(Scripts that build animated scenes)
________________________________________

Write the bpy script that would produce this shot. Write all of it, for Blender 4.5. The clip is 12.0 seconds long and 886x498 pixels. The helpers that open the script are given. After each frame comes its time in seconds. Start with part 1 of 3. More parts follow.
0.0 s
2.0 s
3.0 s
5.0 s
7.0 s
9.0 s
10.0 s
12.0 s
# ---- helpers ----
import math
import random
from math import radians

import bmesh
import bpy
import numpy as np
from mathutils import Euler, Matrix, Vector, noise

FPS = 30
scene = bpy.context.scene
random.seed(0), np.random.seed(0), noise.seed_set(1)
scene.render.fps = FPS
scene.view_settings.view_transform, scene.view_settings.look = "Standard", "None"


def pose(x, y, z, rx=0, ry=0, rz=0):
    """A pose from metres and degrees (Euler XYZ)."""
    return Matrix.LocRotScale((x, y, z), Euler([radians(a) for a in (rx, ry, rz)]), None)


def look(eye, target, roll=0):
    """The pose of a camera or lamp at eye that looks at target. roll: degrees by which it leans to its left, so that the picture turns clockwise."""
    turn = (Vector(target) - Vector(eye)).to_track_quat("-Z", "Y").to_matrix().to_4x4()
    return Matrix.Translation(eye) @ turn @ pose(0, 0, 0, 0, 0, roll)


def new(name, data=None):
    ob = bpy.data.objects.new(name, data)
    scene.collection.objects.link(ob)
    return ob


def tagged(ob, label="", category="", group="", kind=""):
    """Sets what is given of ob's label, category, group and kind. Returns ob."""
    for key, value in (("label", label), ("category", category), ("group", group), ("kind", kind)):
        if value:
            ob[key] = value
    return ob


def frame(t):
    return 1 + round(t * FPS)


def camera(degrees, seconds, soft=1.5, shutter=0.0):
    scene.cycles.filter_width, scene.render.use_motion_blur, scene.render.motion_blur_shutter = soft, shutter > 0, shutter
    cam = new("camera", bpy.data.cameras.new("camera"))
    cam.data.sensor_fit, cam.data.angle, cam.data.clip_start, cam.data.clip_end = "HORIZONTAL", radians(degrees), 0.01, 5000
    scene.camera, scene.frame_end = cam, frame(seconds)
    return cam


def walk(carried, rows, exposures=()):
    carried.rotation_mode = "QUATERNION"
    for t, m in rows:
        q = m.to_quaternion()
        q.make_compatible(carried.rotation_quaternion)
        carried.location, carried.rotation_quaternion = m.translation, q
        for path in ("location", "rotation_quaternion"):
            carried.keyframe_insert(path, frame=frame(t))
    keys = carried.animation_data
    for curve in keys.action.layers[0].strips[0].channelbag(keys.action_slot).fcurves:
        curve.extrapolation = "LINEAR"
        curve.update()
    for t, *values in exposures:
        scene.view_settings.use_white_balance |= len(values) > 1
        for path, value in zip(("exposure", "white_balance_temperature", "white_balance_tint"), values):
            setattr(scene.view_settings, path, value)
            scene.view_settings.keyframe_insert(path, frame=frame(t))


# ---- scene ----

________________________________________

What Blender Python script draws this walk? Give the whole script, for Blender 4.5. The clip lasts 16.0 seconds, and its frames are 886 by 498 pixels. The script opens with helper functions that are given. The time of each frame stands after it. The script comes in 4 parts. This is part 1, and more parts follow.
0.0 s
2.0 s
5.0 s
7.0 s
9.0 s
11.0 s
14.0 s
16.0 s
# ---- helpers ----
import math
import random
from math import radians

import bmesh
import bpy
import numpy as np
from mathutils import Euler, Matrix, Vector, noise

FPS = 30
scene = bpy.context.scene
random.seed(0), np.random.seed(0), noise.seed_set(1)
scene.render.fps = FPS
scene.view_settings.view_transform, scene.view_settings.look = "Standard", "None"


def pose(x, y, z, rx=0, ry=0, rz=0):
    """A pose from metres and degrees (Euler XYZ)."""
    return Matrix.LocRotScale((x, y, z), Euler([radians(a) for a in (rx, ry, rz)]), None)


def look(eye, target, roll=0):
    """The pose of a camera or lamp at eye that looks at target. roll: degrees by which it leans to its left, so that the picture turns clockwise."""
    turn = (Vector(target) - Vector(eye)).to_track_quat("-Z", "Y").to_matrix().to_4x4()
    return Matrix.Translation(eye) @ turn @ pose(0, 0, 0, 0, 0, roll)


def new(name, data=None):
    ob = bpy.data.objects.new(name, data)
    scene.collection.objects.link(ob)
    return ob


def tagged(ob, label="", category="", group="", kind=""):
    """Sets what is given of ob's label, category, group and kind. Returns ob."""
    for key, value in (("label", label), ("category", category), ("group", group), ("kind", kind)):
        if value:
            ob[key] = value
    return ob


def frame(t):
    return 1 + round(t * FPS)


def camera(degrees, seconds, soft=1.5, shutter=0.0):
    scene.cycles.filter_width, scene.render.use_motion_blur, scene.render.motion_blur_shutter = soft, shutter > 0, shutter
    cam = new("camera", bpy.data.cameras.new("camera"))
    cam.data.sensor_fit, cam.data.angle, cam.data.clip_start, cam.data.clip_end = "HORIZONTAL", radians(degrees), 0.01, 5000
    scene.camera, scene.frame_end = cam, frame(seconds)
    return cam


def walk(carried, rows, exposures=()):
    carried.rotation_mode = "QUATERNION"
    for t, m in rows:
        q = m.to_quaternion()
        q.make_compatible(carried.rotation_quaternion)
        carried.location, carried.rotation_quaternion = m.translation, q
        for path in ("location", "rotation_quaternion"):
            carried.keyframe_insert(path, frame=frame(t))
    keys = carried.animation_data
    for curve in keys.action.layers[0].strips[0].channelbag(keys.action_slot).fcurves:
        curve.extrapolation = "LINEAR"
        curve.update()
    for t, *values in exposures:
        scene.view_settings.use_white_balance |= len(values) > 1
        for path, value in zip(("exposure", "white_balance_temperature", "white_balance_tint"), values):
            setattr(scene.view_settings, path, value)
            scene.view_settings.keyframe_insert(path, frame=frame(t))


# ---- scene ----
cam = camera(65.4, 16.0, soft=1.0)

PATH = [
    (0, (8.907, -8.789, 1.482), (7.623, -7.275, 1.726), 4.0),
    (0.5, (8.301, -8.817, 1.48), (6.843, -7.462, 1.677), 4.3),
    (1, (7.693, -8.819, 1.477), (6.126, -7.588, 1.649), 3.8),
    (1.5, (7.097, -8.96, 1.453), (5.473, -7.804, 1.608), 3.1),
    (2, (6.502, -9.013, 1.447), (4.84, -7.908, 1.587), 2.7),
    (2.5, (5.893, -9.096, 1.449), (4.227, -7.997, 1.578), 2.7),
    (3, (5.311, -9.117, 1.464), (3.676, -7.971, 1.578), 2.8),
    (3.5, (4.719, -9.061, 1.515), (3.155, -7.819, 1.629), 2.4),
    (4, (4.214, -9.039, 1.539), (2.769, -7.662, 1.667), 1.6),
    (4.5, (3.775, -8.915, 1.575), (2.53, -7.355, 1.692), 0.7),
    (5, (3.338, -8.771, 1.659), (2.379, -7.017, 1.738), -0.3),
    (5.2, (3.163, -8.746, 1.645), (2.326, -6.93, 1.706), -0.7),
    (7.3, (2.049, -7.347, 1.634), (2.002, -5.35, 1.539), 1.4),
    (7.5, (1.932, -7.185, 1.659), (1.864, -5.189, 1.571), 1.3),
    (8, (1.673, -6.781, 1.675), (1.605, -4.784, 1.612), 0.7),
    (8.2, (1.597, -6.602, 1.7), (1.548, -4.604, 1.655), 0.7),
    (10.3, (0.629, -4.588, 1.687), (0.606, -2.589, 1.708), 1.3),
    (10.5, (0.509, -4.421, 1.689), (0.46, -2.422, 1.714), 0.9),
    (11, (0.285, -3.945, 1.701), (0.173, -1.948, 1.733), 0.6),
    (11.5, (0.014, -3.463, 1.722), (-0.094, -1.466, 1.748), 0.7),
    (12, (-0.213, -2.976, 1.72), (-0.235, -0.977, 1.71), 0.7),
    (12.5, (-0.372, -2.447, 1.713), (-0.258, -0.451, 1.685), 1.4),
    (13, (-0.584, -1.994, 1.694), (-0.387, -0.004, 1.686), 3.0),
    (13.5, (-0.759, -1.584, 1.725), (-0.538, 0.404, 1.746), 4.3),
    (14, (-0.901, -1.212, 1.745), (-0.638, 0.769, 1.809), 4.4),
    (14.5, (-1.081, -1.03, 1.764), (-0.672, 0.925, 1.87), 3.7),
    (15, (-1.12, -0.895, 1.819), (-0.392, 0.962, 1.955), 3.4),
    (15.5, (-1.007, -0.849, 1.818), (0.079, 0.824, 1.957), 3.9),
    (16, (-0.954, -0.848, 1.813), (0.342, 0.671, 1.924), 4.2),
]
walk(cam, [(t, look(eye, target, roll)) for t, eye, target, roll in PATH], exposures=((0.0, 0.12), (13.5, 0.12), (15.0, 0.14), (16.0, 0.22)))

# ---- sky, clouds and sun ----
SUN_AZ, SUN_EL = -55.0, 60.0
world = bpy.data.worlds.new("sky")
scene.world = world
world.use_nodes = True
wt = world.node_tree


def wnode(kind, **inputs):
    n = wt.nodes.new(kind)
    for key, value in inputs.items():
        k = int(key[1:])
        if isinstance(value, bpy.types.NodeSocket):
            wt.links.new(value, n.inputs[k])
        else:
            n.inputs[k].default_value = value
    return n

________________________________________

Description of the task:
For each line above that contains the word "time", copy that line.

Output for this exercise:
Write the bpy script that would produce this shot. Write all of it, for Blender 4.5. The clip is 12.0 seconds long and 886x498 pixels. The helpers that open the script are given. After each frame comes its time in seconds. Start with part 1 of 3. More parts follow.
What Blender Python script draws this walk? Give the whole script, for Blender 4.5. The clip lasts 16.0 seconds, and its frames are 886 by 498 pixels. The script opens with helper functions that are given. The time of each frame stands after it. The script comes in 4 parts. This is part 1, and more parts follow.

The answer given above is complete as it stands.